═══ Given information

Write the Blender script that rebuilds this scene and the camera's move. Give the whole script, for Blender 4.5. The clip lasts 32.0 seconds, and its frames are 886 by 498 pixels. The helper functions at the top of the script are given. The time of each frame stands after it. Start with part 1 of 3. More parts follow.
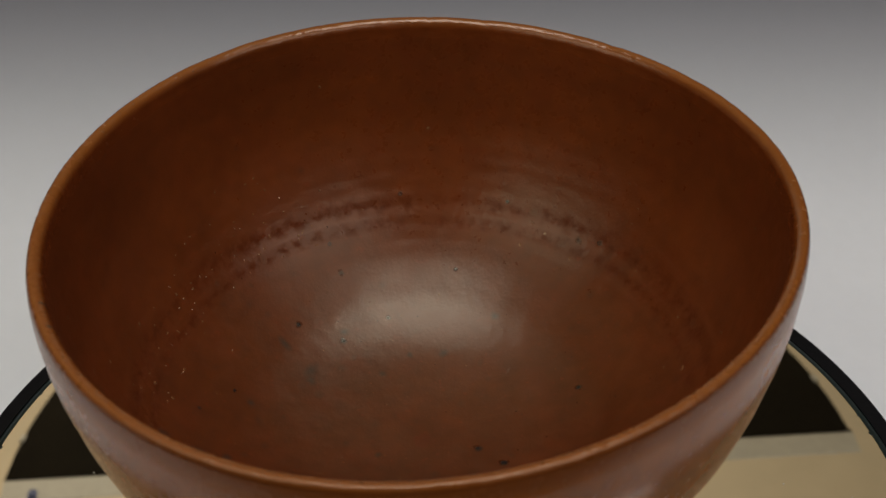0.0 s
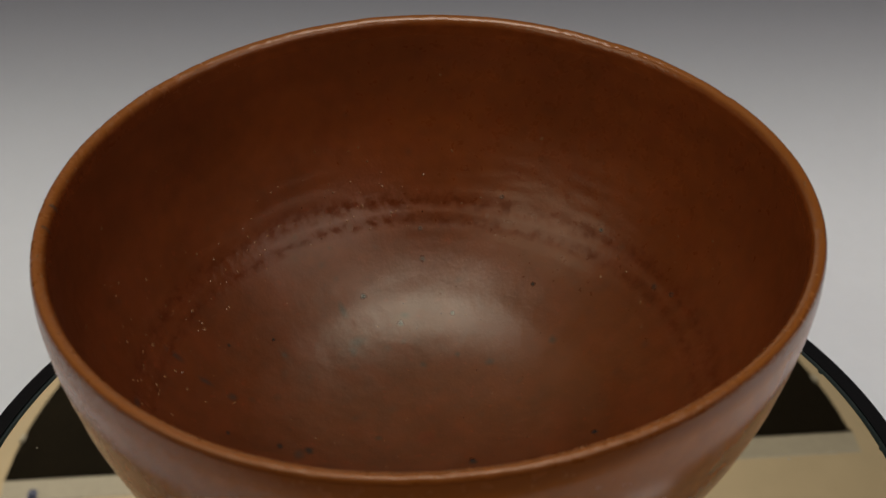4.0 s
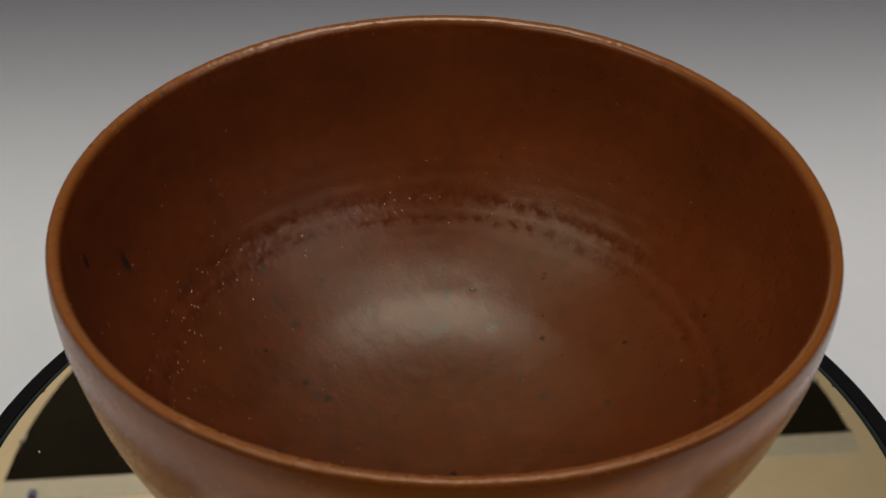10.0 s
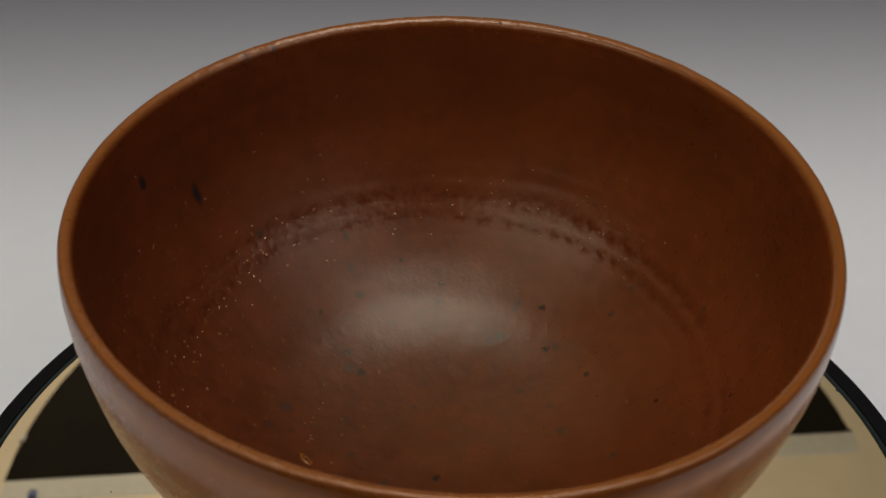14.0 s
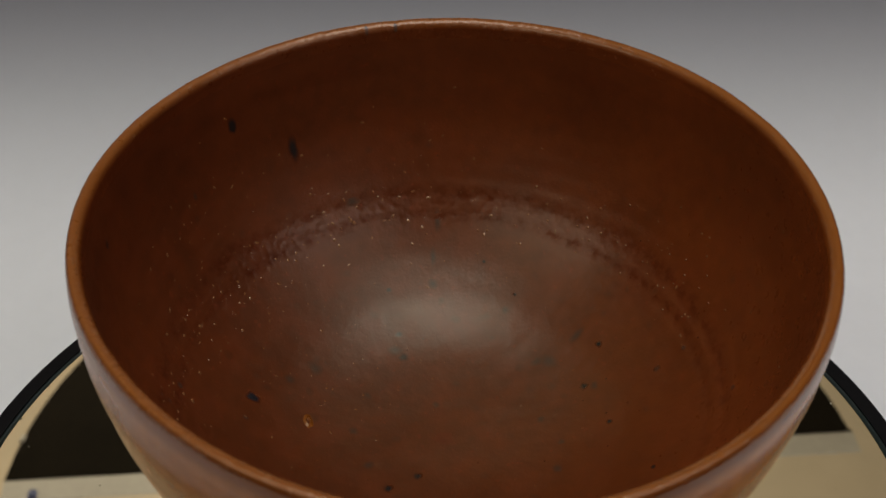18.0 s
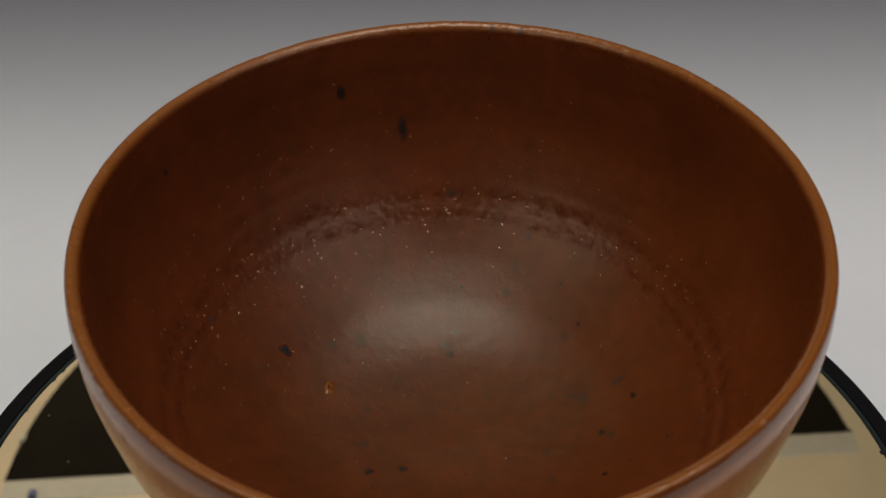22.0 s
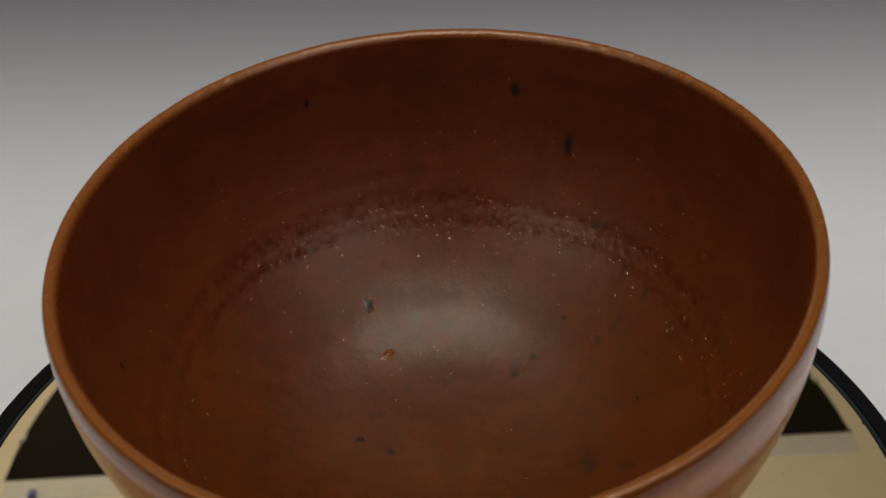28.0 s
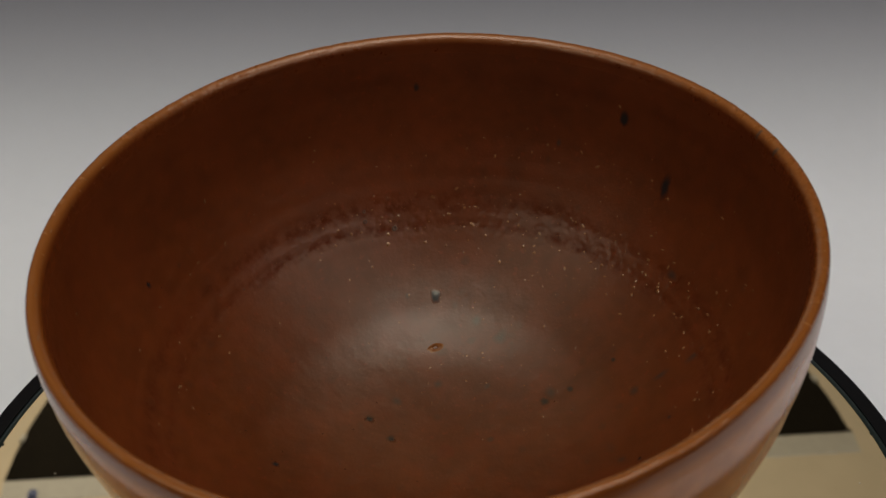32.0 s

══════

= Requirement =
Every line above should be returned word for word, with the pictures left behind.

= Exercise solution =
Write the Blender script that rebuilds this scene and the camera's move. Give the whole script, for Blender 4.5. The clip lasts 32.0 seconds, and its frames are 886 by 498 pixels. The helper functions at the top of the script are given. The time of each frame stands after it. Start with part 1 of 3. More parts follow.
0.0 s
4.0 s
10.0 s
14.0 s
18.0 s
22.0 s
28.0 s
32.0 s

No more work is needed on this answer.